17. yüzyıl İngiltere’si bütün yönleriyle erkek egemenliğine dayalı bir yapıya sahipti. Erkekler politika, hukuk, din ve askeri alanlarda kararları verirken, kadınlar ise ev ve aile ile ilgili kararlarda kısıtlı kalmışlardı. Yine de bir önceki yüzyıla baktığımız zaman İngiltere’nin iki kadın tarafından yönetildiğini görebiliyoruz: Kraliçe I. Elizabeth ve Kraliçe I. Mary. Peki, gerçekten erkeklerin İngiltere’sini yöneten başka bir kadın daha yok muydu?

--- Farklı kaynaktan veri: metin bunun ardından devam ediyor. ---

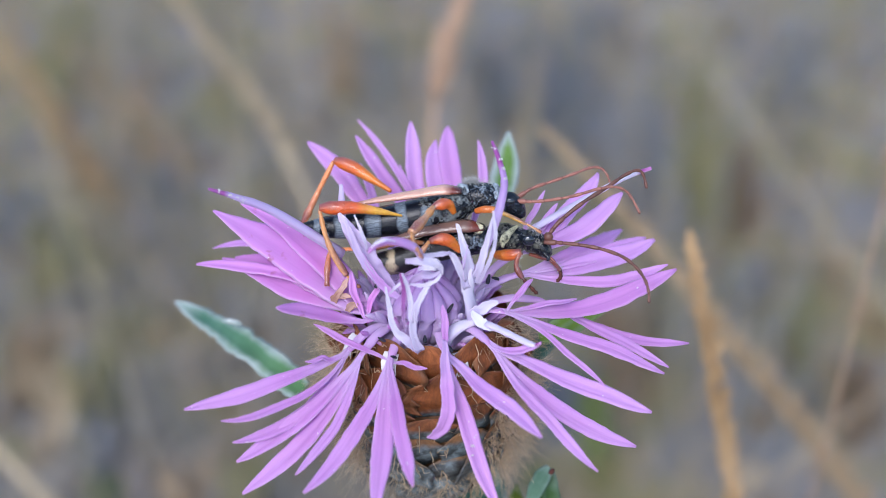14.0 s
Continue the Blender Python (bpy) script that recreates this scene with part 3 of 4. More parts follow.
# slender florets of the middle, white with magenta ends
slim([(-5.62, -0.09, 4.24), (-10.11, -0.32, 7.67), (-12.6, -0.87, 9.13), (-14.25, -1.32, 9.98)], [0.5, 0.42, 0.36, 0.24, 0.12], ANTHER)
slim([(3.61, -2.90, 4.36), (4.04, -2.80, 6.43), (4.54, -2.60, 8.28), (4.96, -2.10, 9.77), (5.18, -1.40, 11.20), (4.77, -0.50, 12.41), (4.32, 0.50, 13.18)], [0.30, 0.33, 0.36, 0.30, 0.24, 0.18, 0.1], PURPLE_ANTHER)
slim([(7.63, 1.73, 5.57), (12.04, 3.2, 7.78), (14.25, 3.87, 8.8), (15.9, 4.23, 9.34)], [0.3, 0.26, 0.22, 0.2, 0.16], PALE_ANTHER)
slim([(0.03, -5.00, 7.12), (-0.40, -5.00, 8.09), (-1.26, -5.20, 8.74), (-2.34, -5.40, 8.97), (-3.10, -5.60, 8.68), (-3.50, -5.80, 8.32)], [0.26, 0.36, 0.40, 0.36, 0.28, 0.2, 0.12], ARCHED_ANTHER)
strip([(-1.78, -5.90, 9.27), (-2.39, -5.90, 9.43), (-2.93, -6.00, 9.26), (-3.30, -6.10, 8.92)], [0.12, 0.24, 0.21, 0.09])
slim([(3.59, -3.90, 1.70), (3.34, -3.70, 2.77), (3.09, -3.50, 3.82), (3.07, -3.30, 4.87), (3.22, -3.20, 5.60)], [0.62, 0.56, 0.5, 0.45, 0.16], WHITE, "disc_floret", "white spent floret with spread lobes", squash=0.5)
strip([(3.16, -3.50, 4.77), (2.98, -3.30, 6.04), (2.58, -2.80, 7.31), (2.17, -2.30, 8.47)], [0.84, 0.81, 0.59, 0.42, 0.18])
strip([(3.01, -3.70, 4.20), (2.54, -3.60, 5.53), (2.11, -3.60, 6.50), (1.62, -3.70, 7.15)], [0.48, 0.54, 0.51, 0.48, 0.18])
strip([(1.78, -3.90, 7.19), (1.04, -4.20, 7.24), (0.16, -4.60, 7.39), (-0.57, -4.90, 7.35)], [0.17, 0.34, 0.30, 0.26, 0.09])
strip([(3.47, -3.40, 4.48), (3.90, -3.30, 6.16), (4.21, -3.10, 7.78), (4.48, -2.90, 9.36)], [0.53, 0.56, 0.46, 0.32, 0.11])
strip([(3.74, -3.50, 4.32), (4.36, -3.50, 6.22), (4.71, -3.40, 7.76), (4.60, -3.20, 9.20), (4.43, -3.00, 9.96)], [0.18, 0.27, 0.27, 0.24, 0.12])
strip([(2.70, -3.90, 5.89), (2.80, -3.80, 6.84), (2.90, -3.50, 7.55)], [0.09, 0.15, 0.06], LILAC)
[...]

Olmadığını söylersek bu konuda biraz aceleci davranmış olabiliriz. Cinsiyet ilişkilerini ve kadınların politik dünyada kültürel ve sosyal anlamda mücadele etme yeteneğini göz önünde buldurursak, bu başarıyla hüküm sürmüş iki kraliçeden farklı olarak çok daha karanlık, belirsiz ve incelikli olarak iktidarda yer alan bir kraliçeyle karşılaşabiliriz.

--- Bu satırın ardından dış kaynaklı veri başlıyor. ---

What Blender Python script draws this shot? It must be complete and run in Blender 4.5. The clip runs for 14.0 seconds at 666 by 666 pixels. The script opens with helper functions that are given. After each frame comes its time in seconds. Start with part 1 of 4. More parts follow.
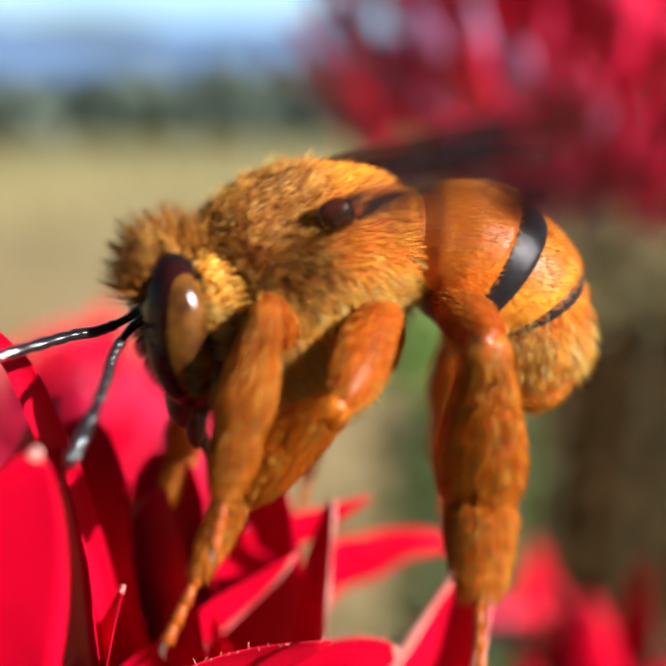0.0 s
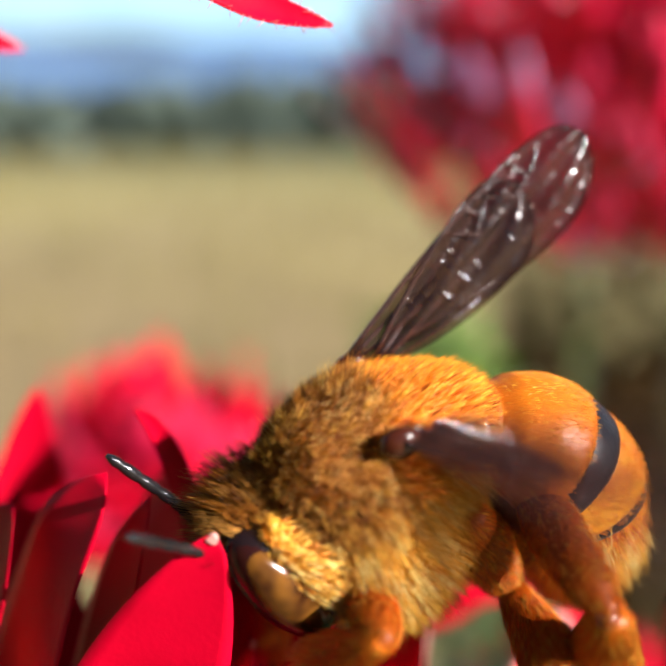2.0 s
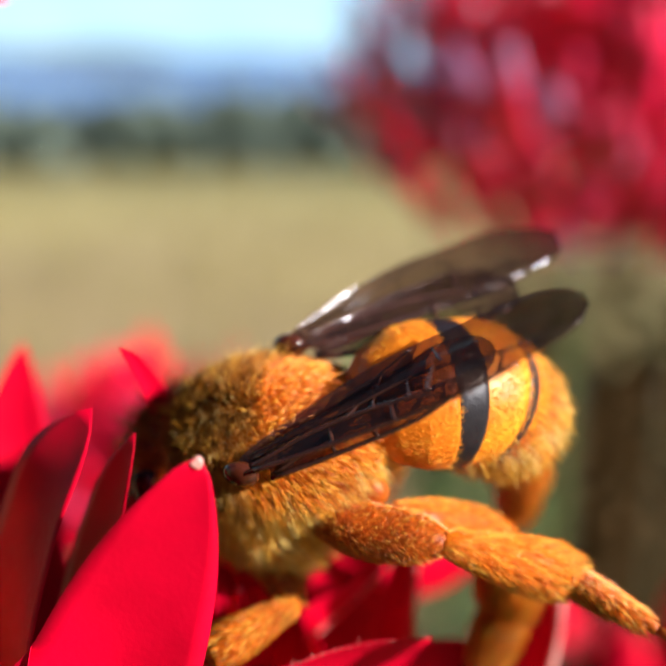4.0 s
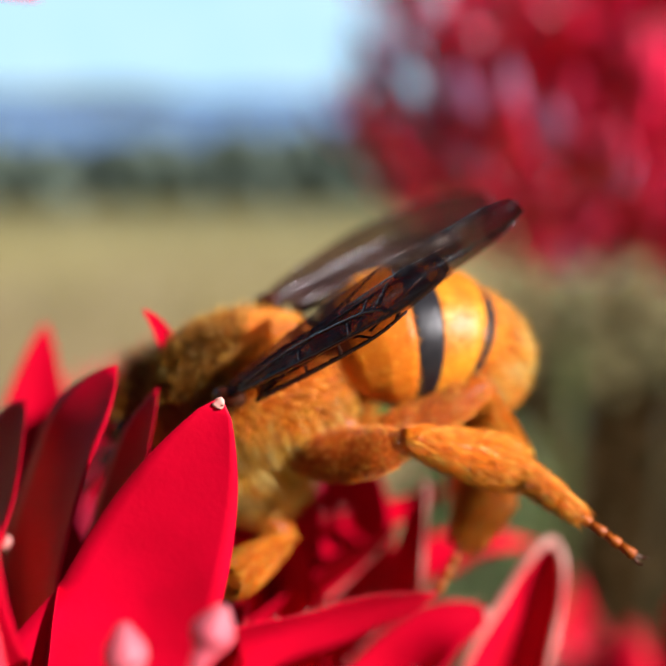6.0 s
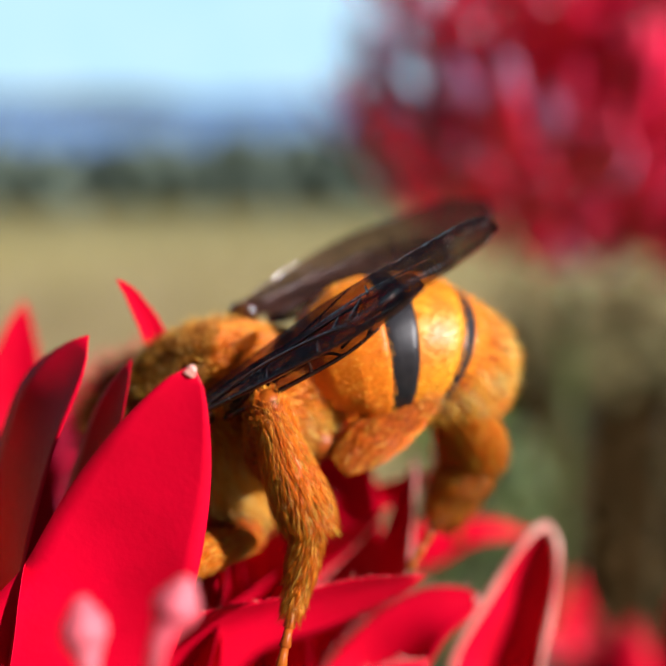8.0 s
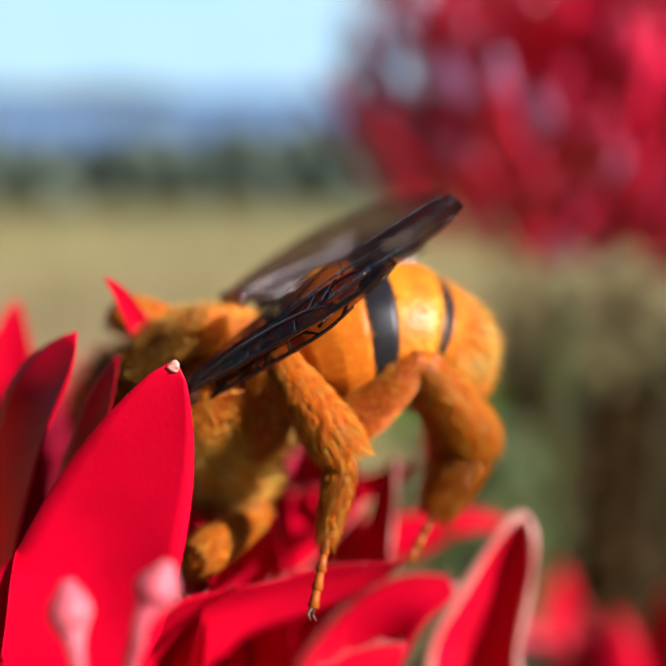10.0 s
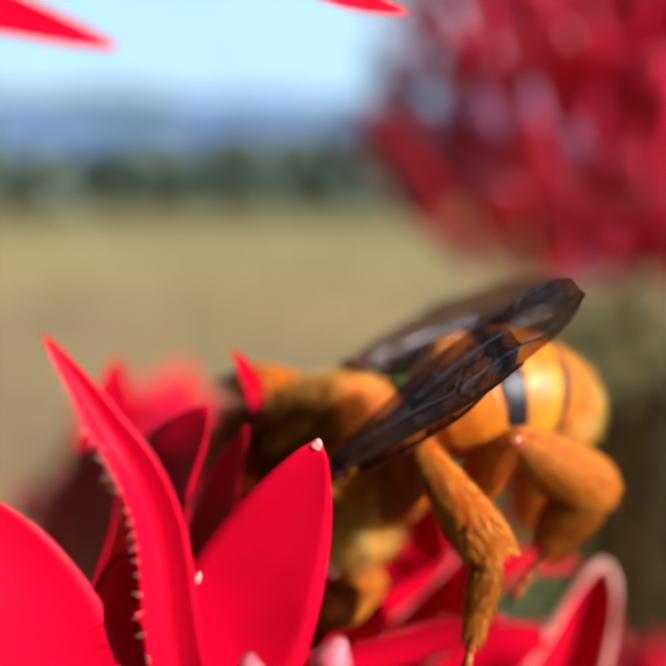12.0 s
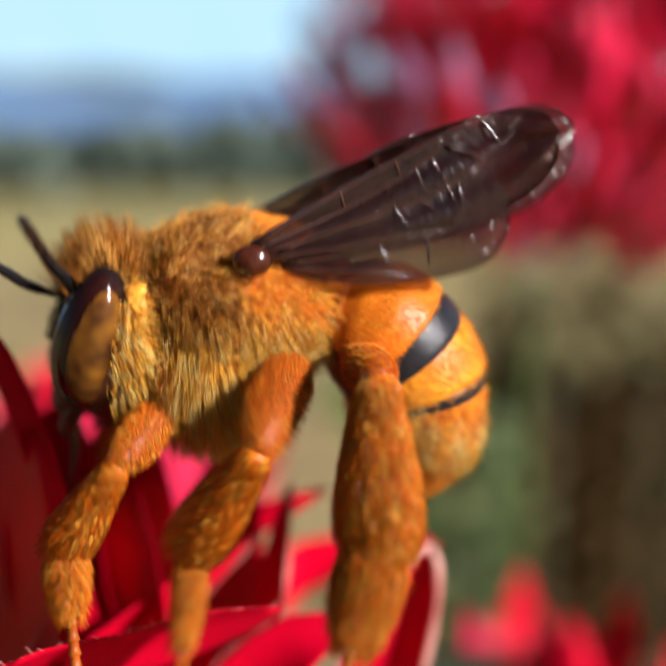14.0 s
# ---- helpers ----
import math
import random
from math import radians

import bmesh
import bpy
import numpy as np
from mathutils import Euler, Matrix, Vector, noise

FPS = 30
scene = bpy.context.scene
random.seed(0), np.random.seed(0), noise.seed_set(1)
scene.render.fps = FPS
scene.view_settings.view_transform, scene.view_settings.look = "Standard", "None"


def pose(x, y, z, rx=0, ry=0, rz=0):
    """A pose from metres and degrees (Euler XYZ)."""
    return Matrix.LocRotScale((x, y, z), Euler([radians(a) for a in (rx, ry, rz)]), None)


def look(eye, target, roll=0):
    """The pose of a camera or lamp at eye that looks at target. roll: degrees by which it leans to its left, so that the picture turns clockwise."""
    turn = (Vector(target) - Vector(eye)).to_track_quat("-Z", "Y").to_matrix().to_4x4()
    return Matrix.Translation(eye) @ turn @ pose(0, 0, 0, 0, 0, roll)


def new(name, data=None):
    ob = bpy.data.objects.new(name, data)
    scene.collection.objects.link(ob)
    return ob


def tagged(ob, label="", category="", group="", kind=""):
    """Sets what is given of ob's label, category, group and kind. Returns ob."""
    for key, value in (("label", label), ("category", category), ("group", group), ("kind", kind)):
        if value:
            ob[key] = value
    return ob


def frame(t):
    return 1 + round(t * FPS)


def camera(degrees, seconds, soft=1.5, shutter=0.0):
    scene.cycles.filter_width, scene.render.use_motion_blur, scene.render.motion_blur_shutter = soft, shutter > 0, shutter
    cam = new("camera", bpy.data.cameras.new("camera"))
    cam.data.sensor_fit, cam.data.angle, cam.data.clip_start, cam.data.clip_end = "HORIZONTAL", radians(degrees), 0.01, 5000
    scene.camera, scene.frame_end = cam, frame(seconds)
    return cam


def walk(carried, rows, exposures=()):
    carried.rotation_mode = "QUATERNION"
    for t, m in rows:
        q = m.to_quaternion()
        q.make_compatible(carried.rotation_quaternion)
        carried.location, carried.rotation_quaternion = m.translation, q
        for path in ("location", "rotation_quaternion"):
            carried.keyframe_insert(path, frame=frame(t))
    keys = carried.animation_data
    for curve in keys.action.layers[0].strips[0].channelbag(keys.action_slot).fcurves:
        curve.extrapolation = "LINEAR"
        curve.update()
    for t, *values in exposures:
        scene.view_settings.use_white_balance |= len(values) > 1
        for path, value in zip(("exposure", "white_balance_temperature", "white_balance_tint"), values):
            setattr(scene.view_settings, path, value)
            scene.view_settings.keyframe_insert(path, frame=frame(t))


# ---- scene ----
MM = 0.001
HEIGHT = 1.2          # height of the blossom over the meadow, metres


def W(x, y, z):
    """A point near the blossom, from millimetres."""
    return Vector((x * MM, y * MM, HEIGHT + z * MM))


# ---- camera ----
cam = camera(42, 14.0, shutter=0.6)
cam.data.dof.use_dof = True
cam.data.dof.focus_distance = 0.0286
cam.data.dof.aperture_fstop = 24.0
# seconds, place in millimetres, tilt and turn in degrees
CAMERA_WAY = [
    (0.0, 1.74, 4.44, 1.81, -15.33, -1.09),
    (0.5, 0.35, 3.50, 3.06, -14.61, 0.21),
    (1.0, -2.56, 2.55, 4.97, -14.53, 0.36),
    (1.5, -1.57, 2.18, 4.90, -14.49, 0.35),
    (2.0, -1.99, 1.79, 5.40, -14.51, 0.20),
    (2.5, -1.48, 1.48, 4.95, -14.49, 0.25),
    (3.0, -1.00, 2.40, 4.84, -14.13, 0.19),
    (3.5, -2.04, 1.58, 5.02, -14.33, -0.29),
    (4.0, -1.83, 1.21, 2.59, -13.49, -0.44),
    (6.5, -2.28, -1.47, 0.11, -10.96, -0.23),
    (7.0, -0.36, -0.42, -0.34, -10.98, -0.08),
    (7.5, -1.45, 0.02, -1.25, -10.76, -0.10),
    (10.0, -0.77, -1.33, -0.91, -11.18, -0.29),
    (10.5, 0.55, -0.02, -0.89, -11.18, -0.26),
    (11.0, -0.00, -0.00, -0.00, -11.27, -0.24),
    (11.5, -2.42, -1.41, 1.28, -11.00, -0.21),
    (12.0, -5.36, -2.98, 2.11, -10.84, -0.29),
    (12.5, -3.01, -3.44, 1.07, -11.15, -0.08),
    (13.0, -0.11, -2.18, 0.31, -11.28, -0.20),
    (13.5, 0.94, 0.36, 0.48, -11.26, -0.26),
    (14.0, 3.65, 1.22, 0.19, -12.04, -0.89),
]
walk(cam, [(t, pose(*W(x, y, z), 90 + tilt, 0, turn)) for t, x, y, z, tilt, turn in CAMERA_WAY],
     exposures=[(0, 0.40, 6100, 18), (4.0, 0.40, 6100, 18), (6.5, 0.12, 6100, 18), (13.0, 0.12, 6100, 18), (13.5, 0.04, 6100, 18), (14.0, 0.10, 6100, 18)])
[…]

1603 yılında İngiltere’nin efsanevi kraliçesi Elizabeth’in ölümünden sonra tahta, o zamanlar İskoçya Kralı olan kuzeni James geçmeyi başarmıştır. I. James’in İngiltere tahtına geçmesiyle beraber İngiltere yine erkek egemenliği altına girmiştir. Ancak James tahta geçerken beraberinde erkeklerin İngiltere’si için oldukça ilginç bir isim olan genç eşi Danimarkalı Anne’yi de beraberinde getirmiştir.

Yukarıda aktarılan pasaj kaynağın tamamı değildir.